Effect of Magnetic Material on DC Solenoid Plunger Force

1. Introduction

Material selection has a direct impact on the performance of DC solenoids and electromagnetic actuators.  The magnetic properties of the core, housing, and plunger determine how much flux the coil can generate and how much force the solenoid can produce. This application note evaluates how six different magnetic materials influence the plunger force in a DC solenoid actuator.
This study compares low-carbon steels, free-machining steels, electrical steels, and soft‑magnetic composites using the same geometry, same excitation, and identical boundary conditions. The results show how permeability, saturation flux density, and B–H curve shape affect solenoid force.

2. Model Setup

The solenoid includes a copper coil, a steel core, a steel plunger, and a steel housing. The shaft and front holder are stainless steel and do not carry magnetic flux.
Coil excitation:
DC voltage: 33 V  
Turns: 432  
Wire gauge: AWG 23 copper 

Coil DC Resistance = 3.586 Ohms
Steady‑state current: I = 9.202 A  
Magnetomotive force: NI = 432 × I = 3975.84 At;
Only the magnetic material of the core, plunger, and housing is changed between cases.
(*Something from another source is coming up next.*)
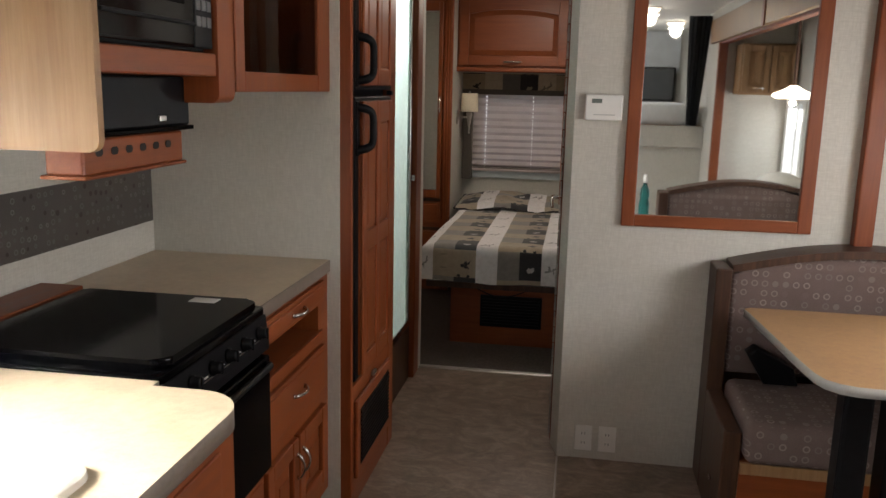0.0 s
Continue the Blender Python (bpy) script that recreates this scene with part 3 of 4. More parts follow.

Figure 1: Solenoid Geometry

 

3. Magnetic Materials and B–H Curves

Six materials were evaluated:
1. AISI 12L14  
2. AISI 1010  
3. 20PNF1500 electrical steel made by POSCO
4. M310‑50A electrical steel made by Cogent
5. Fluxtrol 25  made by Fluxtrol
6. KoolMuBlocks 33µ  made by Magnetics

Figure 2: B–H Curves

 

4. Simulation Procedure

All simulations were solved as steady‑state magnetostatic problems. Only the magnetic material changed—geometry, NI, and boundary conditions remained identical.

Plunger force was computed using the Virtual Work force method.

 

Figures 3: Plunger Force for all studies

 

5. Plunger Force Comparison

Force Results:
• AISI 12L14 — 276.317 N  
• AISI 1010 — 321.572 N  
• 20PNF1500 — 351.415 N  
• M310‑50A — 354.255 N  
• Fluxtrol 25 — 65.200 N  
• KoolMu 33µ — 64.283 N  

Electrical steels provide the highest force. Low‑carbon steel is intermediate. Free‑machining steel and soft magnetic composites produce much lower force.

6. Flux Distribution

Electrical steels produce the highest and most concentrated flux in the air gap. AISI 1010 shows slightly lower flux. AISI 12L14 shows earlier saturation. Fluxtrol 25 and KoolMu 33µ produce low and diffuse flux patterns, which reduces force.

 

Figure 4: Cross Section Flux Density for AISI 12L14
 

Figure 5: Cross Section Flux Density for AISI 1010

Figure 6: Cross Section Flux Density for 20PNF1500

Figure 7: Cross Section Flux Density for M310‑50A

Figure 8: Cross Section Flux Density for Fluxtrol 25

Figure 9: Cross Section Flux Density for KoolMu 33µ

 

7. Discussion

High permeability and high saturation directly increase air‑gap flux and plunger force.
• Electrical steels → highest performance 
• AISI 1010 → good practical choice  
• AISI 12L14 → avoid for magnetic circuits 
• Soft magnetic composites → not suitable for DC solenoids requiring high force  

8. Conclusion

Material selection has a direct impact on DC solenoid performance. In this study, the plunger force varied by almost a factor of five depending on the magnetic material used for the core, plunger, and housing. Electrical steels such as 20PNF1500 and M310-50A produced the highest force due to their high permeability and high saturation levels. Low-carbon steel (AISI 1010) provided good performance at lower cost. Free-machining steel (AISI 12L14) showed reduced force, and soft magnetic composites such as Fluxtrol 25 and KoolMu 33µ produced very low force under DC excitation.

All computations were performed using EMWORKS – EMAG, with identical geometry, excitation, and boundary conditions for each material case. The results demonstrate how B–H curve characteristics directly govern flux levels and force output in DC solenoid actuators.